Ask for a formal spares and service plan in the tender. Key items: guaranteed availability windows for critical modules (power modules, control boards, transformers) for a minimum period (commonly 7–15 years for industrial projects), defined spare kits for first‑line service, and logistics lead times from the nearest depot. Service metrics should include guaranteed response times (eg, 24/48/72 hours depending on site criticality), mean time to repair (MTTR) commitments, and escalation paths. Confirm whether the supplier uses service partners or their own engineers, and request examples of spare parts POs and replacement lead times. Also verify firmware revision control and access procedures — timely firmware patches and clear change management prevent field incompatibilities.
What contract terms with UPS suppliers mitigate risk for large inverter manufacturers?

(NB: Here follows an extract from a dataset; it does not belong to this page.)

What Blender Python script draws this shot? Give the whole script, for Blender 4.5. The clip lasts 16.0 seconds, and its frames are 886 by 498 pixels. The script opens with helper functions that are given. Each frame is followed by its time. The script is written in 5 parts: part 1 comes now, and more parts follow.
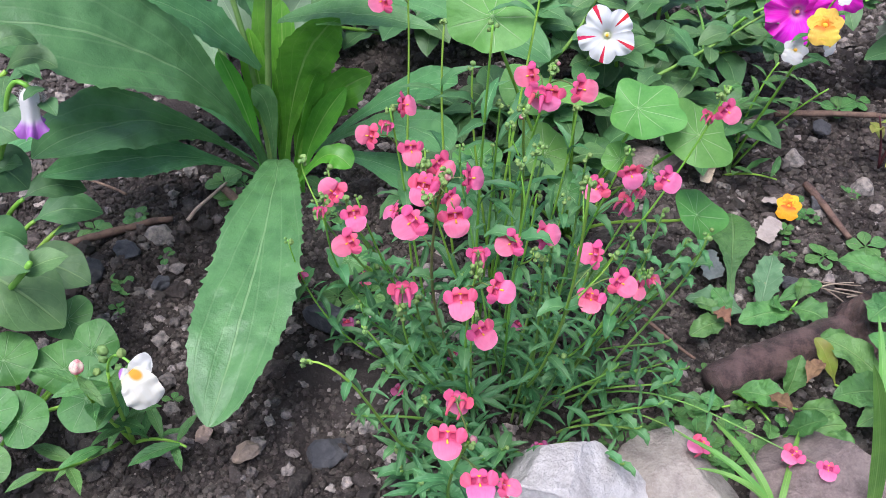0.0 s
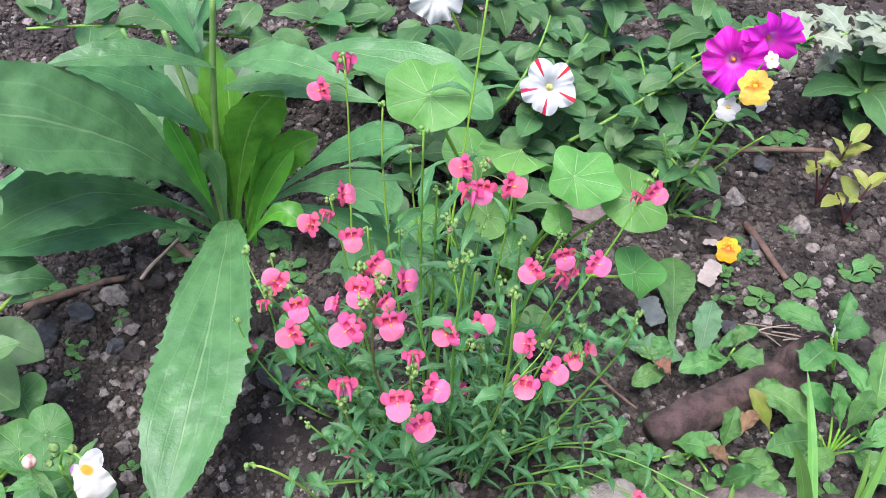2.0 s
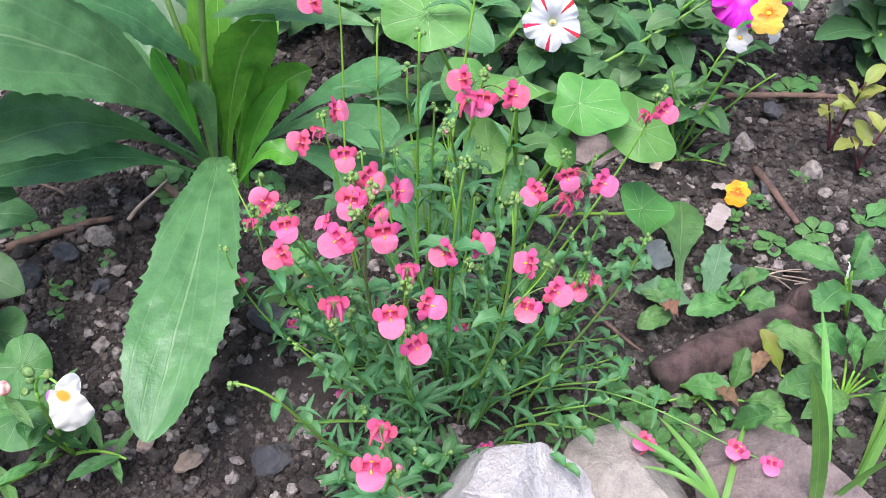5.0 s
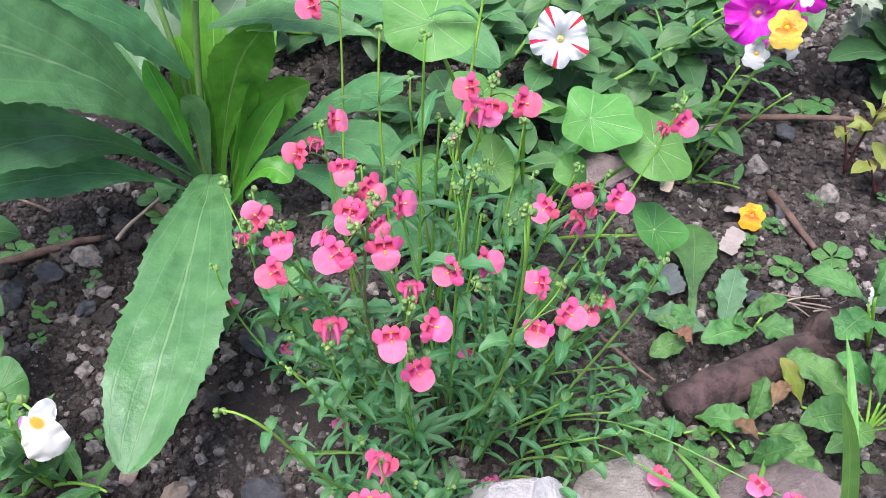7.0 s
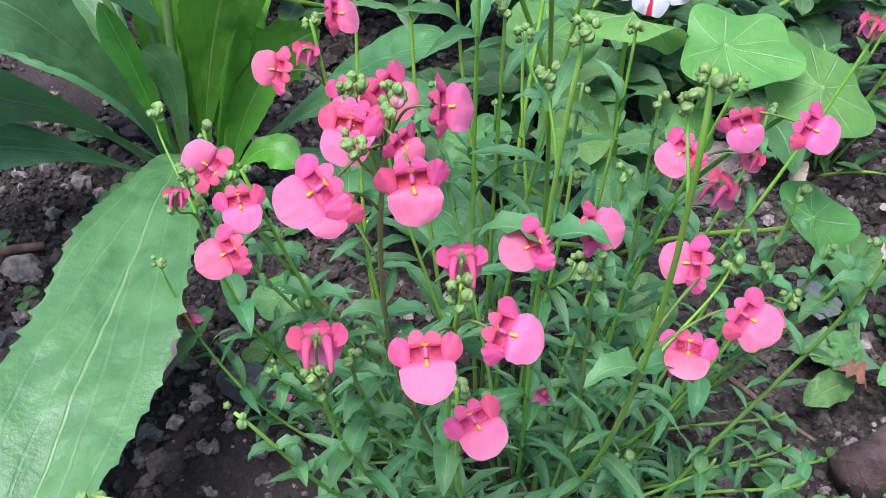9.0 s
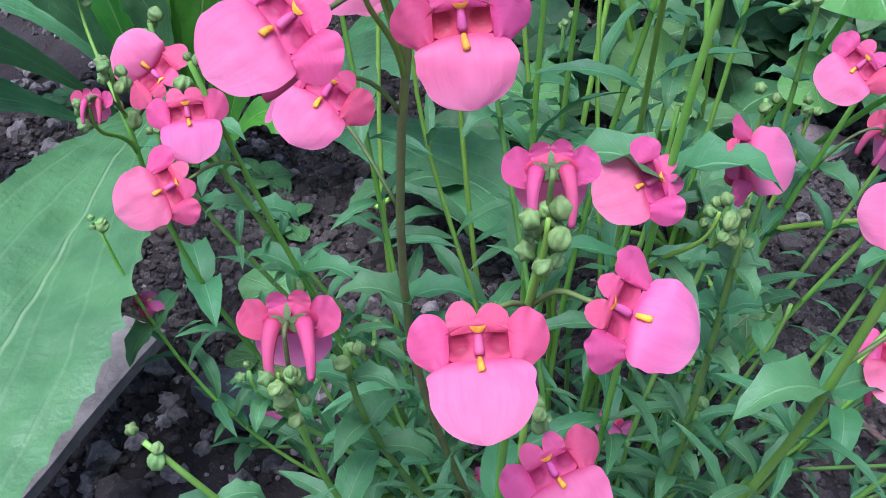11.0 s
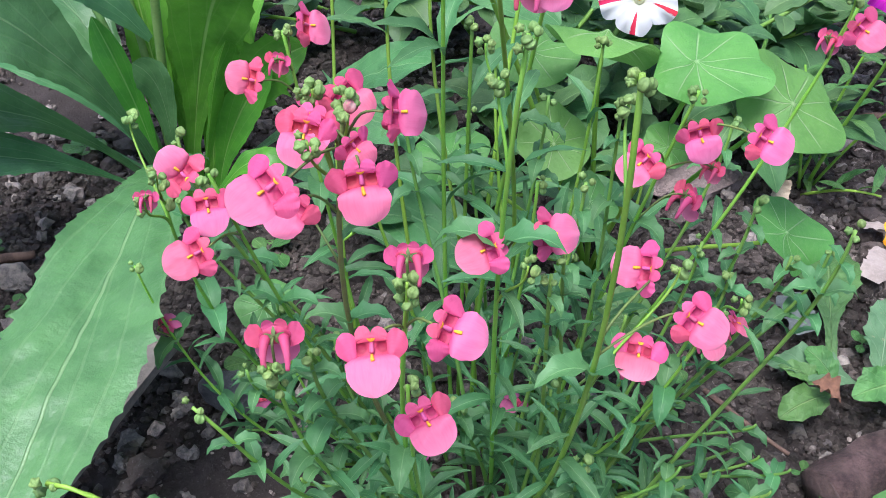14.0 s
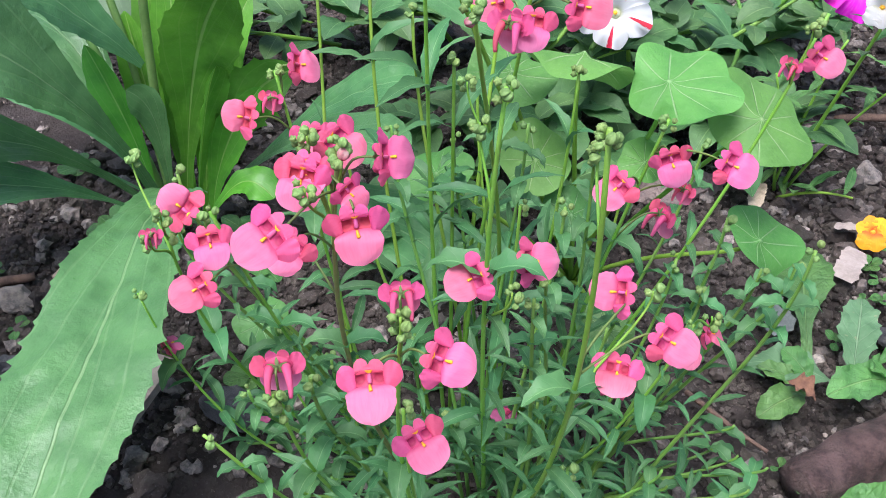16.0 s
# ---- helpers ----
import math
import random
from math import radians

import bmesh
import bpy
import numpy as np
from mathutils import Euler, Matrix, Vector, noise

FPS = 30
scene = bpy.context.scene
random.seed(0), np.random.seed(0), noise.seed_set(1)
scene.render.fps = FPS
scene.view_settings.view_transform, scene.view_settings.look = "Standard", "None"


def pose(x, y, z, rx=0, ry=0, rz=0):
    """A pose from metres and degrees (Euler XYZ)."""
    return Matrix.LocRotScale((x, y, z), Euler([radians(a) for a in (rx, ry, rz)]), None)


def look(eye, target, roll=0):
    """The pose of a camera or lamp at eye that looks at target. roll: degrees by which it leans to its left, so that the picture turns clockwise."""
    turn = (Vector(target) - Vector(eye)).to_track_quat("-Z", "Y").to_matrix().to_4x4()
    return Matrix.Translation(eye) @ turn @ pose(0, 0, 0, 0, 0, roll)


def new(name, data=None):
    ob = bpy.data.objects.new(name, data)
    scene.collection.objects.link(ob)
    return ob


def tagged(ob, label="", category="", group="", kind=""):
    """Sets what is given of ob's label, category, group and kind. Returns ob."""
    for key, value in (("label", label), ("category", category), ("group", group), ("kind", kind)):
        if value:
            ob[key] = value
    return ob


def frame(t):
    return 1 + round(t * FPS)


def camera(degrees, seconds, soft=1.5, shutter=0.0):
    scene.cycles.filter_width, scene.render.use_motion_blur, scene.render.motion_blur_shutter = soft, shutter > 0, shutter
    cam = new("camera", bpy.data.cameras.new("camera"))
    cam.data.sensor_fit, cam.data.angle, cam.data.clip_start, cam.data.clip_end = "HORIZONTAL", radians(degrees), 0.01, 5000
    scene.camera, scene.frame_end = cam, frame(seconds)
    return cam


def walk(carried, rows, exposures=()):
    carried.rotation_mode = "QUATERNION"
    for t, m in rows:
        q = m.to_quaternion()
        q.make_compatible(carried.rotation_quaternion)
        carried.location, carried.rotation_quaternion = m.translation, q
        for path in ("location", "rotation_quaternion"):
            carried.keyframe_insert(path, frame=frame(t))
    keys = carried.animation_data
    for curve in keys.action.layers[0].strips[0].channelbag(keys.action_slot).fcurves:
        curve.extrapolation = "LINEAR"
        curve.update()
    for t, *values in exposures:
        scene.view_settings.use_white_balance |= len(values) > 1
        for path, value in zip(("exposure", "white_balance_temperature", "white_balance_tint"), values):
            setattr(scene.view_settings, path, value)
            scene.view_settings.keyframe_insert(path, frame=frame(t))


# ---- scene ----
cam = camera(50.0, 16.0, soft=0.75)
PATH = [
    (0, (0.09, 0.078, 0.621), (0.054, 1.525, -0.759), 2.9),
    (0.5, (0.096, 0.083, 0.634), (0.092, 1.538, -0.738), 3.4),
    (1, (0.099, 0.085, 0.648), (0.106, 1.541, -0.724), 3.5),
    (1.5, (0.101, 0.096, 0.654), (0.128, 1.542, -0.727), 4.0),
    (2, (0.107, 0.112, 0.687), (0.134, 1.531, -0.722), 3.3),
    (2.5, (0.12, 0.123, 0.685), (0.153, 1.492, -0.773), 2.9),
    (3, (0.119, 0.114, 0.678), (0.143, 1.481, -0.781), 1.8),
    (3.5, (0.112, 0.114, 0.665), (0.138, 1.492, -0.784), 1.6),
    (4, (0.113, 0.11, 0.647), (0.159, 1.519, -0.772), 2.7),
    (4.2, (0.111, 0.108, 0.637), (0.15, 1.508, -0.792), 3.1),
    (6.3, (0.114, 0.105, 0.63), (0.128, 1.503, -0.8), 3.4),
    (6.5, (0.113, 0.108, 0.626), (0.127, 1.518, -0.792), 3.5),
    (7, (0.109, 0.127, 0.601), (0.135, 1.572, -0.781), 3.8),
    (7.5, (0.102, 0.177, 0.52), (0.057, 1.672, -0.807), 1.0),
    (8, (0.108, 0.207, 0.482), (0.057, 1.699, -0.85), 1.8),
    (8.2, (0.109, 0.216, 0.469), (0.067, 1.71, -0.86), 1.5),
    (10.3, (0.092, 0.346, 0.348), (-0.049, 1.903, -0.9), 0.9),
    (10.5, (0.092, 0.349, 0.338), (-0.051, 1.895, -0.922), 1.0),
    (11, (0.094, 0.344, 0.336), (-0.028, 1.885, -0.932), 1.6),
    (11.5, (0.103, 0.341, 0.337), (-0.017, 1.882, -0.933), 1.6),
    (12, (0.107, 0.331, 0.339), (0.006, 1.871, -0.933), 1.6),
    (12.5, (0.11, 0.32, 0.352), (0.01, 1.863, -0.916), 1.6),
    (13, (0.112, 0.3, 0.375), (0.017, 1.844, -0.892), 2.0),
    (13.5, (0.114, 0.276, 0.405), (0.037, 1.824, -0.859), 2.4),
    (14, (0.12, 0.259, 0.423), (0.032, 1.809, -0.838), 1.3),
    (14.5, (0.124, 0.248, 0.434), (0.05, 1.791, -0.836), 1.0),
    (15, (0.119, 0.249, 0.429), (0.06, 1.786, -0.85), 1.1),
    (15.5, (0.123, 0.246, 0.435), (0.059, 1.788, -0.837), 0.8),
    (16, (0.12, 0.25, 0.446), (0.058, 1.793, -0.824), 0.4),
]
walk(cam, [(t, look(eye, target, roll)) for t, eye, target, roll in PATH], [(0, 0.72, 5800, 16), (0.6, 1.0, 5800, 16), (3.5, 0.94, 5850, 16), (7.0, 0.97, 5850, 16), (8.2, 0.97, 5850, 16), (10.3, 0.72, 5150, 23), (12.5, 0.74, 5100, 23), (13.2, 0.8, 5250, 19), (13.7, 0.87, 5600, 16), (16, 0.94, 5850, 15)])

# ---- light ----
world = bpy.data.worlds.new("sky")
scene.world = world
world.use_nodes = True
sky = world.node_tree.nodes.new("ShaderNodeTexSky")
sky.sky_type, sky.sun_disc = "NISHITA", False
sky.sun_elevation, sky.sun_rotation = radians(71), radians(208)
sky.air_density, sky.dust_density, sky.ozone_density = 0.8, 4.0, 0.8
world.node_tree.links.new(sky.outputs[0], world.node_tree.nodes["Background"].inputs[0])
world.node_tree.nodes["Background"].inputs[1].default_value = 0.135
sun = new("sun", bpy.data.lights.new("sun", "SUN"))
sun.data.energy, sun.data.angle, sun.data.color = 2.55, radians(32), (1.0, 0.97, 0.92)
sun.matrix_world = look((-0.55, -1.0, 3.3), (0, 0, 0))


# ---- node helpers ----
def mat(name):
    m = bpy.data.materials.new(name)
    m.use_nodes = True
    t = m.node_tree
    return m, t, t.nodes["Principled BSDF"], t.nodes["Material Output"]


def node(t, kind, **kw):
    n = t.nodes.new("ShaderNode" + kind)
    for k, v in kw.items():
        if k == "operation":
            n.operation = v
        else:
            n.inputs[k].default_value = v
    return n


def math_node(t, op, a, b=0.0):
    n = t.nodes.new("ShaderNodeMath")
    n.operation = op
    for i, v in enumerate((a, b)):
        if isinstance(v, (int, float)):
            n.inputs[i].default_value = v
        else:
            t.links.new(v, n.inputs[i])
    return n.outputs[0]


def mix(t, fac, a, b):
    n = t.nodes.new("ShaderNodeMix")
    n.data_type = "RGBA"
    for i, v in ((0, fac), (6, a), (7, b)):
        if isinstance(v, (int, float)):
            n.inputs[i].default_value = v
        elif isinstance(v, tuple):
            n.inputs[i].default_value = (*v, 1)
        else:
            t.links.new(v, n.inputs[i])
    return n.outputs[2]


def ramp(t, fac, lo, hi):
    n = t.nodes.new("ShaderNodeMapRange")
    n.interpolation_type = "SMOOTHSTEP"
    n.inputs[1].default_value, n.inputs[2].default_value = lo, hi
    t.links.new(fac, n.inputs[0])
    return n.outputs[0]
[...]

Write enforceable acceptance criteria: instrumented Factory Acceptance Test (FAT) with defined pass/fail thresholds, Site Acceptance Test (SAT) conditions, and penalties for missed milestones. Specify warranty scope and exclusions, minimum spare parts availability period, service level agreements with response times and service credits, and an obsolescence management clause that requires advance notice and replacement options for EOL components. Include provisions for performance guarantees (efficiency, THD, MTBF), clear ownership of firmware/IP or escrow arrangements for critical control code, and a parts pricing schedule for long‑tail support. Finally, require clear handover documentation: as‑built drawings, software versions, test data, and maintenance procedures.
How to compare total cost of ownership across UPS suppliers?
TCO must include more than purchase price: factor in efficiency losses (energy cost difference per year), battery replacement cycles and disposal costs, scheduled preventative maintenance, expected failure rates (MTBF) and unscheduled downtime costs, and service contract fees. Efficiency differentials of 1–2% on large continuous loads translate to substantial annual energy expense; similarly, VRLA battery replacement every 3–7 years versus lithium 8–15 years meaningfully changes lifecycle costs. Build a 5–10 year cashflow model that includes one‑time commissioning, projected parts replacements, service labor, and an assumed cost per minute of downtime for your application. Use this model to compare suppliers on lifecycle basis rather than CapEx alone.